“Shrapnel from a Writing Life” – Ian Gouge

“A scatter-gun trespassing on literary dirty washing”

Shrapnel from a Writing Life – Ian Gouge (1st January 2022)

Above all else, this is the story of a journey.

Over the last thirty-seven years or so, across a number of hand-written journals, I have been keeping what might be termed a record; although on reflection, even the word ‘record’ is something of a misnomer.

Relating to my ambition ‘to be a Writer’, the notebooks offer a compendium of thoughts, ideas, plans, ruminations, decisions (needed, taken, and not taken), aspirations, failings and disappointments. And the occasional success!

Their contents also represent a quest for that which always seemed just within reach – but more often than not remained entirely elusive.

“Shrapnel from a Writing Life” is not a conventional book. It is neither fiction nor poetry, though it contains elements of both; nor is it strictly autobiographical, though it does present a partial life seen through a very particular lens. Also, it is not a book which lends itself to be ‘read’ in a standard manner; there is no ‘normal’ narrative flow to permit such an experience.

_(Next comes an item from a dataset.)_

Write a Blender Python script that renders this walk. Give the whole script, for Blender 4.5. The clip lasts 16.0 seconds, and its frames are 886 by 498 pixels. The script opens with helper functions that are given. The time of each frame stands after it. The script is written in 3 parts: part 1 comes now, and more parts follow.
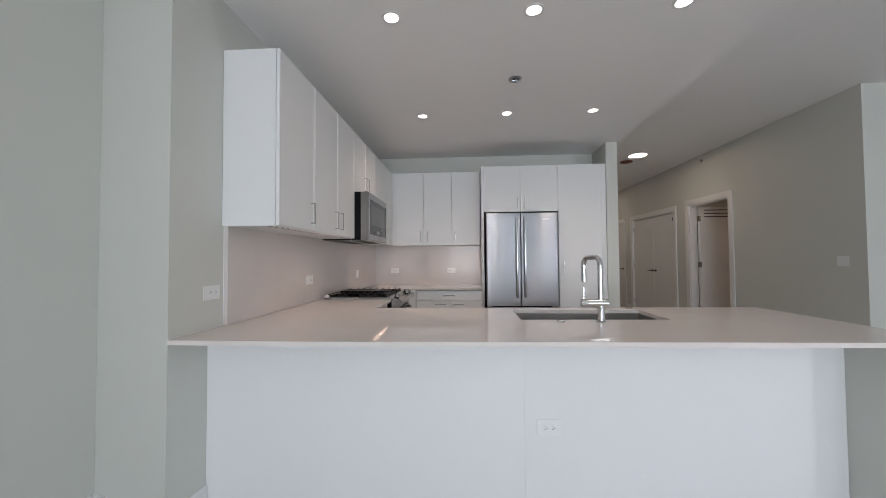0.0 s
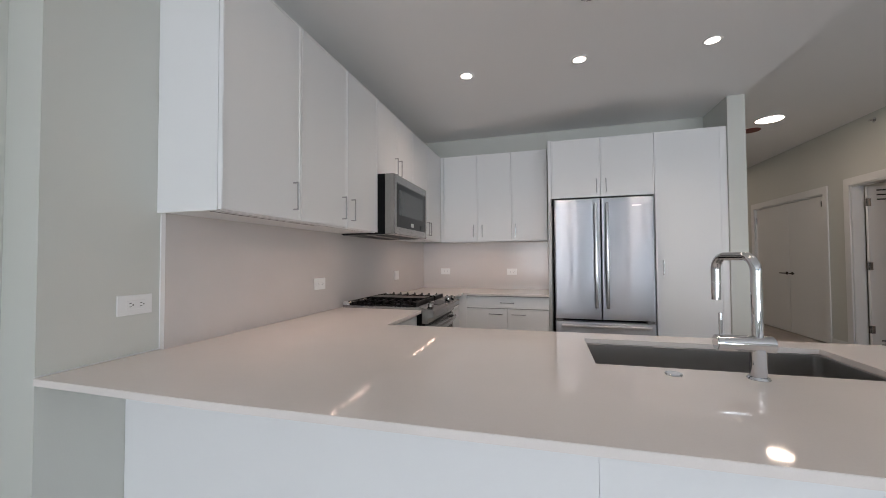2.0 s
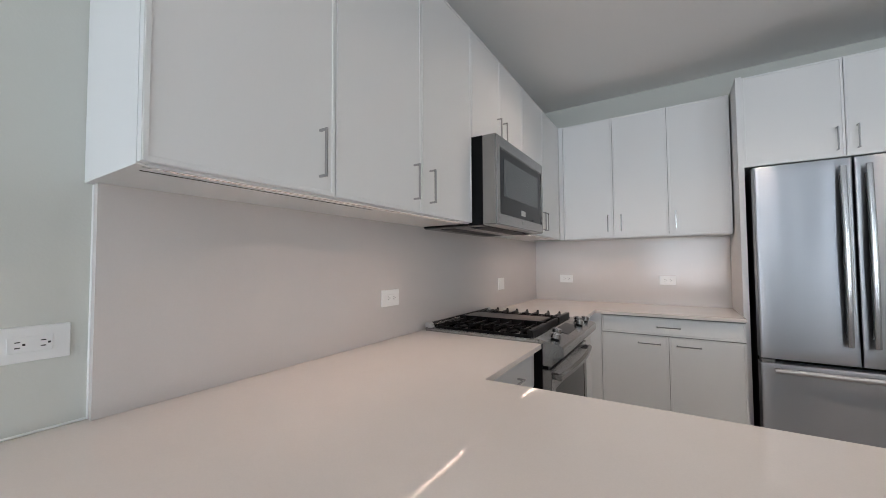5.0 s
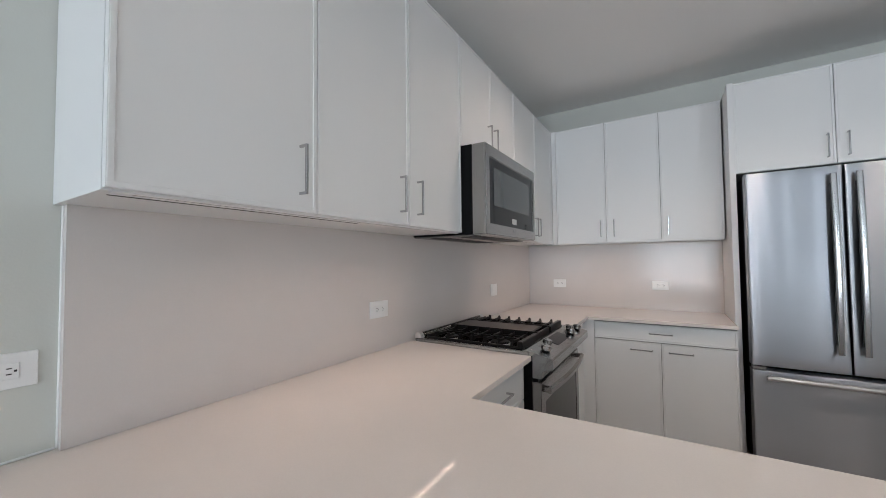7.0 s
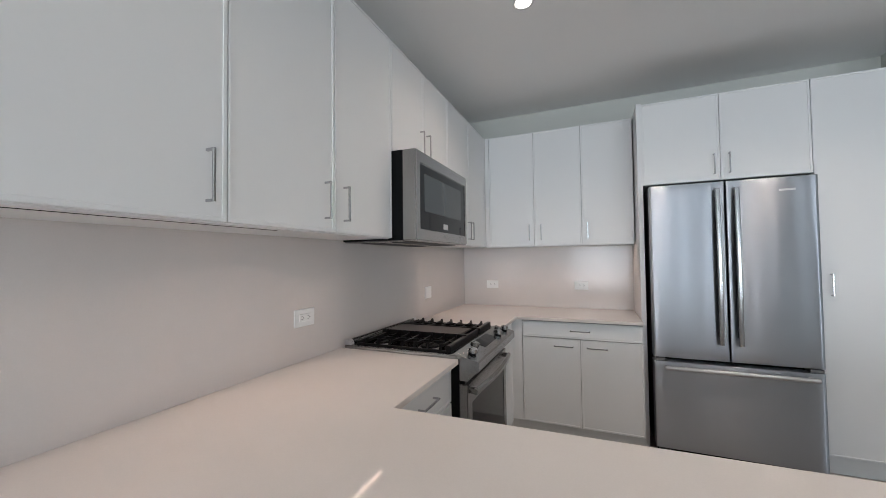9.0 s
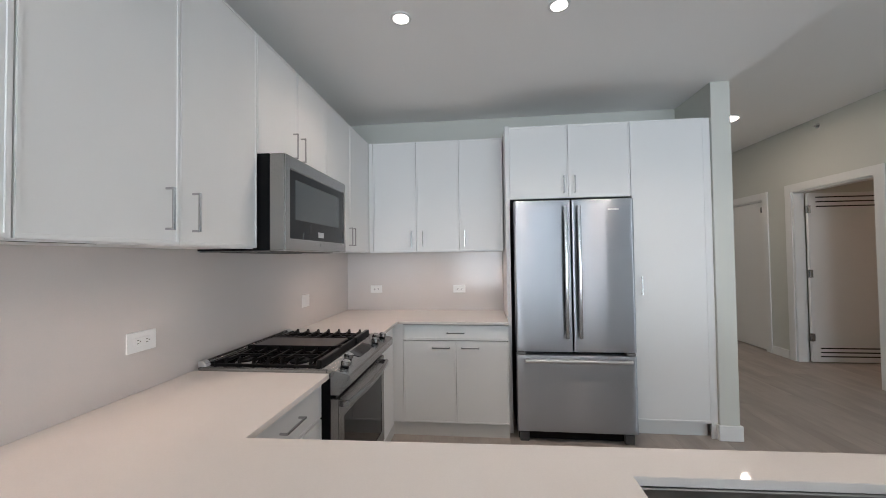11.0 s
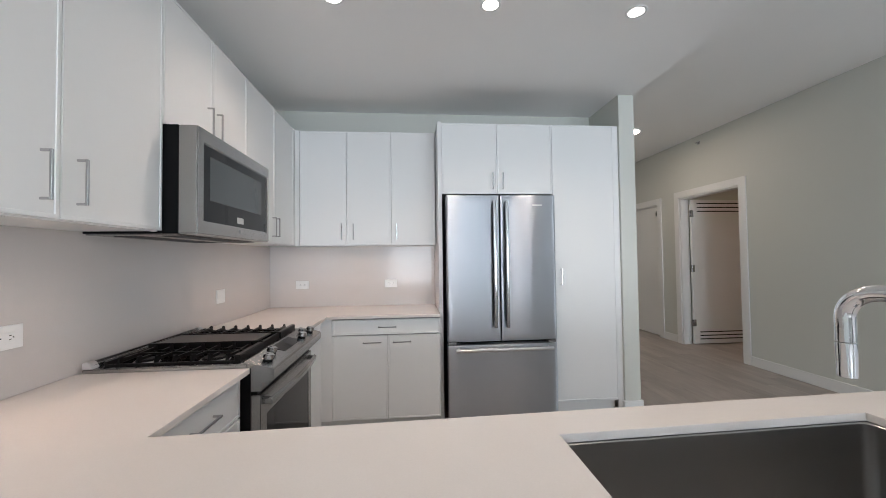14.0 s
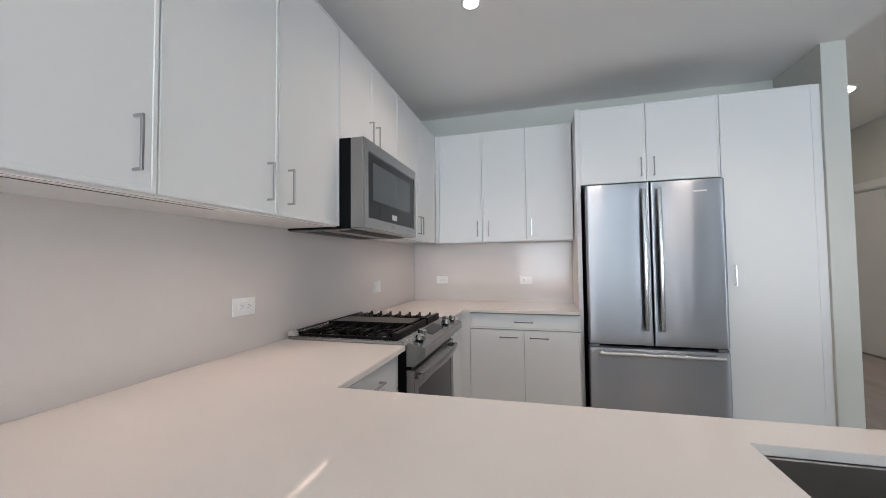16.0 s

The majority of the text concerns itself with the notes made during those thirty-seven years as the author attempted to work out not only what to write, but how to write; as he became absorbed in the minutiae of plot and character during the process of weighing-up or refining an idea. And it also lays bare the considerable angst which accompanies such struggle. Thus rough notes on an idea for a novel might be followed by more generic planning, consideration of the impact of paid work on his writing life, the nature of writing versus art, or the output from the kind of internal debates surely all writers must experience.

In its own way it is a remarkable endeavour – and a remarkably ambitious one. The tenacity of the author – in both keeping his notebooks alive for so many years, and then committing them to paper – requires equally tenacious readers; readers who can sift through these pages looking for nuggets as if they were panning for gold.